In this work, we propose the framework of image forgery detection based on high-level semantics which consists of three components including image understanding module, NR, and AR. A test image is first processed by the image understanding module to produce captions, which after standardization search for matches with semantic rules in NR and AR. And the search result constitutes the basis for reaching a conclusion about whether it is a forgery or not. We push the work in Ke et al. [1] forward by a moderate step. Firstly, we eliminate all the human interventions in the process of constructing NR much like the common sense knowledge base in Ke et al. [1], and in the process of image forgery detection.

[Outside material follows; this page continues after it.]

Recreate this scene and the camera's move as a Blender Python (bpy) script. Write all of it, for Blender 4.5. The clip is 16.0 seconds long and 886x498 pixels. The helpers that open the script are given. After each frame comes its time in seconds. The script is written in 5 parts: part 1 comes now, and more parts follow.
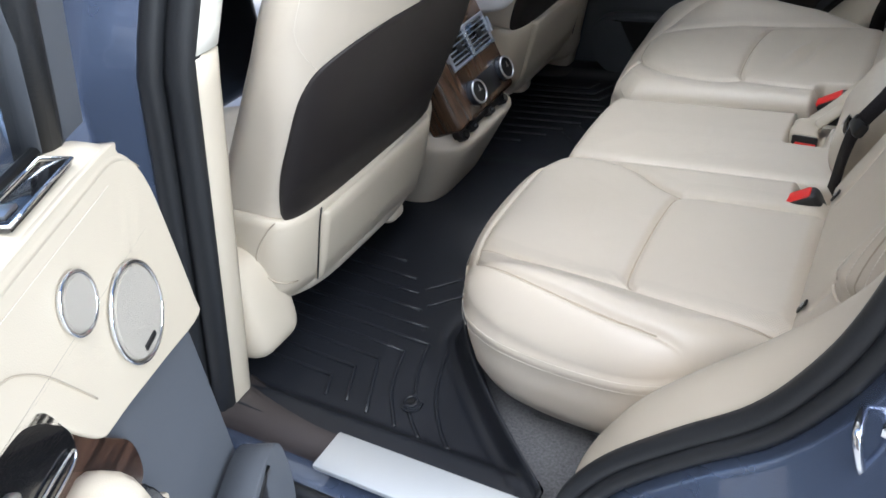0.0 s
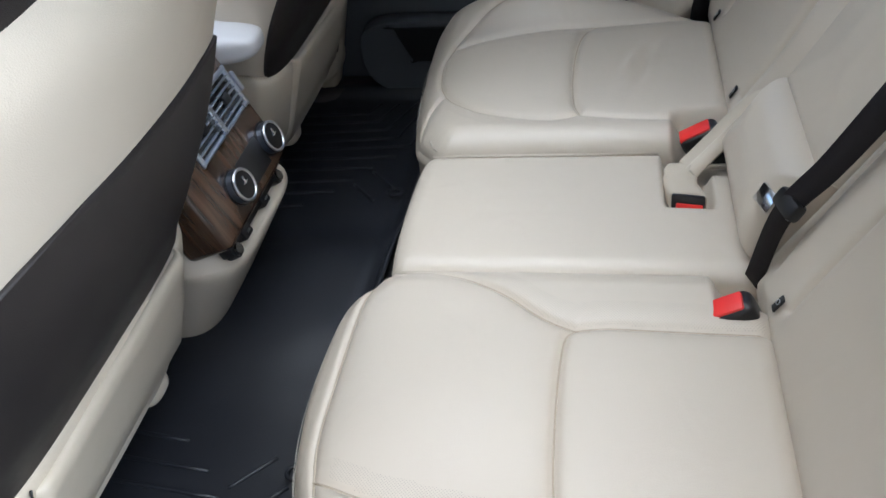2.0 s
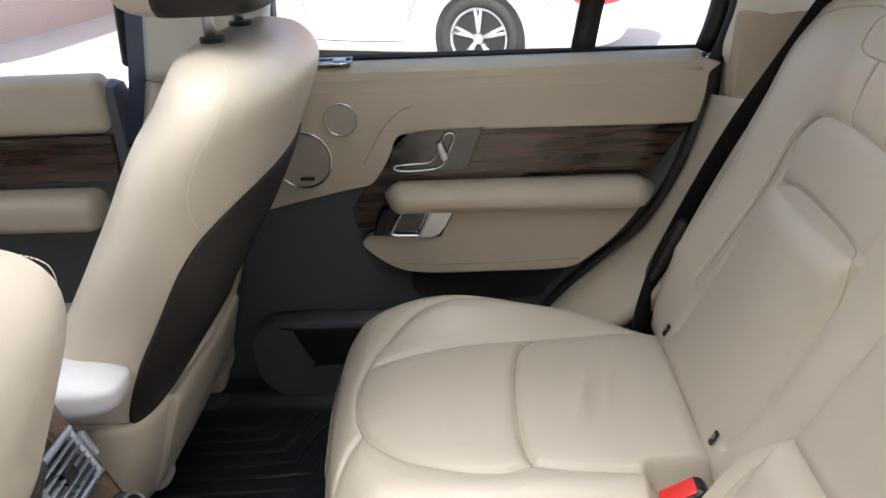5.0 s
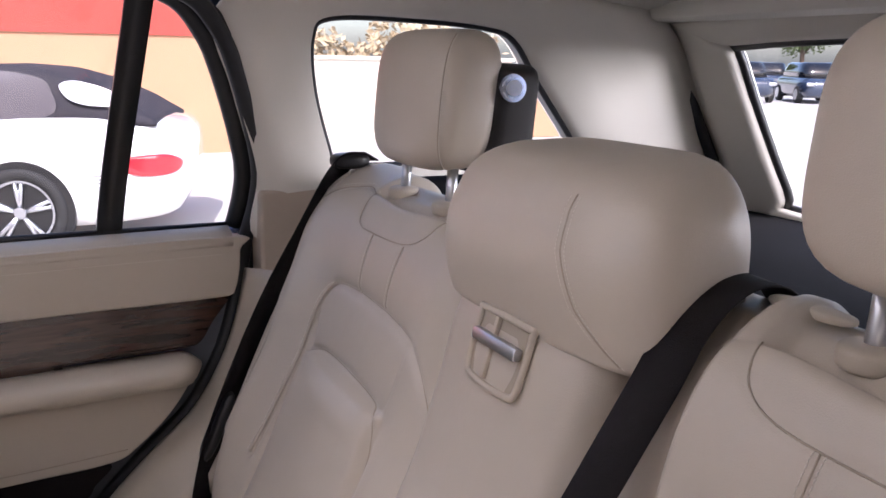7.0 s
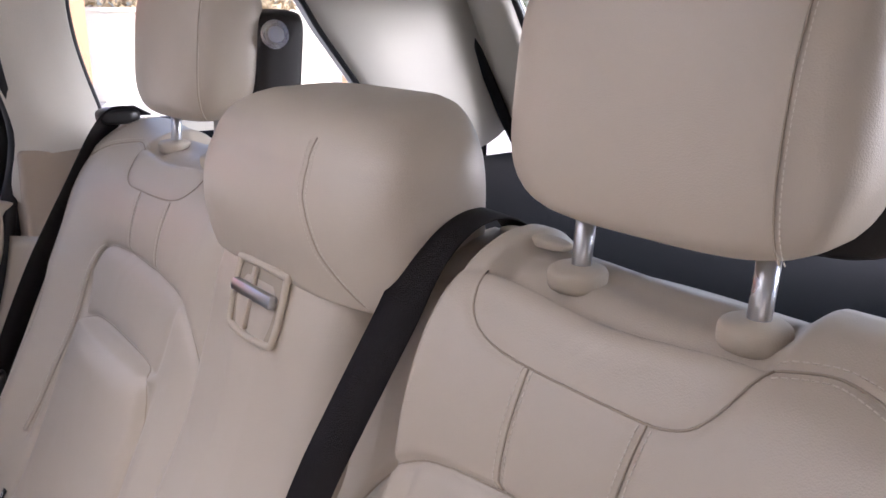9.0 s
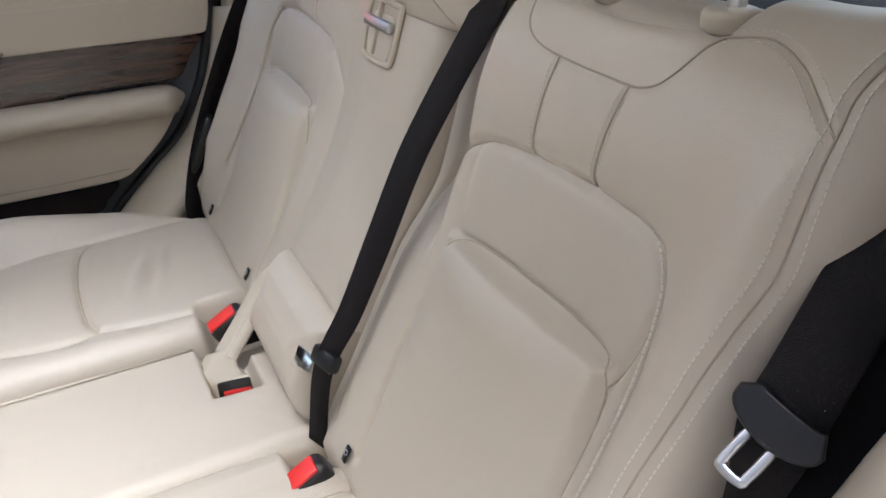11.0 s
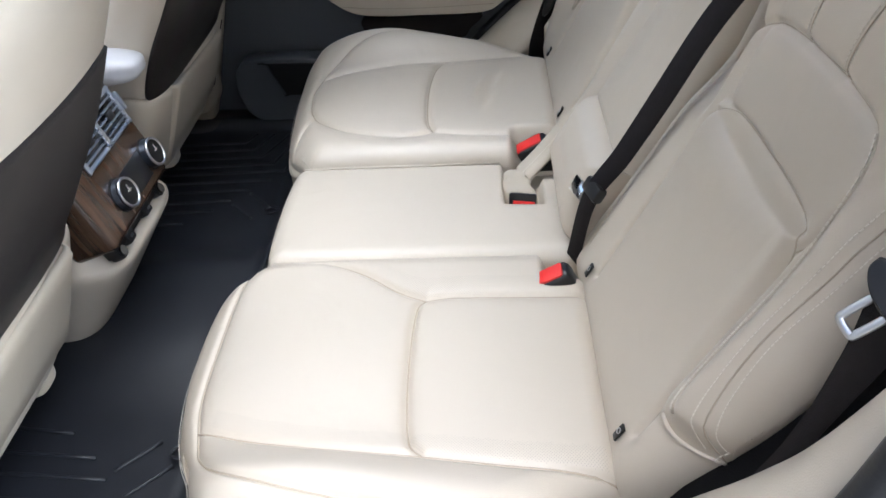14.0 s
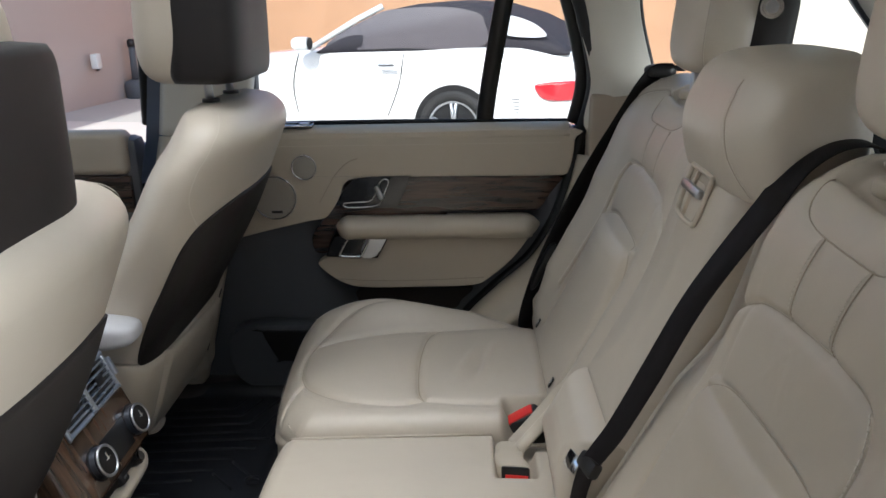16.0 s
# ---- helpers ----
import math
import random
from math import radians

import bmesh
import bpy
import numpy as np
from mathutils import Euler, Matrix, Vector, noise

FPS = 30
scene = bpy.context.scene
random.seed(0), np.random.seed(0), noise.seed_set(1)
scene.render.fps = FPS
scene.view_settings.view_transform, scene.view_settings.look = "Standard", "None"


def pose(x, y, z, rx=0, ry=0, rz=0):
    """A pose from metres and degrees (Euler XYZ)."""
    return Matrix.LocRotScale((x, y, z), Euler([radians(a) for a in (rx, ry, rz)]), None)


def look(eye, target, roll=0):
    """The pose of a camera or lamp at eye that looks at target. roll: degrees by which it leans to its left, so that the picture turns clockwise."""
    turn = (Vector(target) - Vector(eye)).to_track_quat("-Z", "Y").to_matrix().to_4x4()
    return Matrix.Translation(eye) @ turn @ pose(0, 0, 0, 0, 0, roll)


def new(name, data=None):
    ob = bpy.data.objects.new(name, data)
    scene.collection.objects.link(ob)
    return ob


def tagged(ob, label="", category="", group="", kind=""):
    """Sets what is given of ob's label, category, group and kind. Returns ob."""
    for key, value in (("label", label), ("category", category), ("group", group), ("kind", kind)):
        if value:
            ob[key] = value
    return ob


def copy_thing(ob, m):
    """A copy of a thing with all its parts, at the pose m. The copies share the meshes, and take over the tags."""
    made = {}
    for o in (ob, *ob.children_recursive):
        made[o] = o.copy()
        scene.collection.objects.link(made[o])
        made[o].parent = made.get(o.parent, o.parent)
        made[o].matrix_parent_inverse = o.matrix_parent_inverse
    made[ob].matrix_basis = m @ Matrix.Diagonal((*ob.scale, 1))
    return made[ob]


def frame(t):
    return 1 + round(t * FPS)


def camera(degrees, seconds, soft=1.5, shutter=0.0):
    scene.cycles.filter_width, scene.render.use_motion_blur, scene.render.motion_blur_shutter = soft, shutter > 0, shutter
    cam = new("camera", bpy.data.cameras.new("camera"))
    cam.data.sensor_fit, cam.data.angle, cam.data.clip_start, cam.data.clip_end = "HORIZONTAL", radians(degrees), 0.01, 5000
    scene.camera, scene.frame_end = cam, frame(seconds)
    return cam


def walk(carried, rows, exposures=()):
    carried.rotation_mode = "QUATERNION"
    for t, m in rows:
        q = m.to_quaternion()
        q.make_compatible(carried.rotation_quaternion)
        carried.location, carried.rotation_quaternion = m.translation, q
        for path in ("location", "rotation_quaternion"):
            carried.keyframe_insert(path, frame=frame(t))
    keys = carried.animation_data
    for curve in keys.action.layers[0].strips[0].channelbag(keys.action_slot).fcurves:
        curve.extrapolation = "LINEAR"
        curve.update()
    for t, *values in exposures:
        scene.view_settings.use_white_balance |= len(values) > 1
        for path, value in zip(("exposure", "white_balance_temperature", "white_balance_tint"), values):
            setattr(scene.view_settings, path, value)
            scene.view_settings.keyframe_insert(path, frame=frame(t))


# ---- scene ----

In addition, besides NR that considers semantic rules complying with our common sense, we also propose to build AR that takes into account semantic rules contrasting with our common sense, which, as experiments turns out, also helps to boost detection accuracy. It’s a very important research approach to detecting image forgery based on semantics, since it can circumvent forgeries based on low-level features. However, the prototype framework also has limitations, and is still at the research stage that needs improving in the following aspects: (a) developing more powerful dense image caption mode for the image understanding module; (b) automating the construction of self-designed dataset; (c) developing more efficient matching strategies.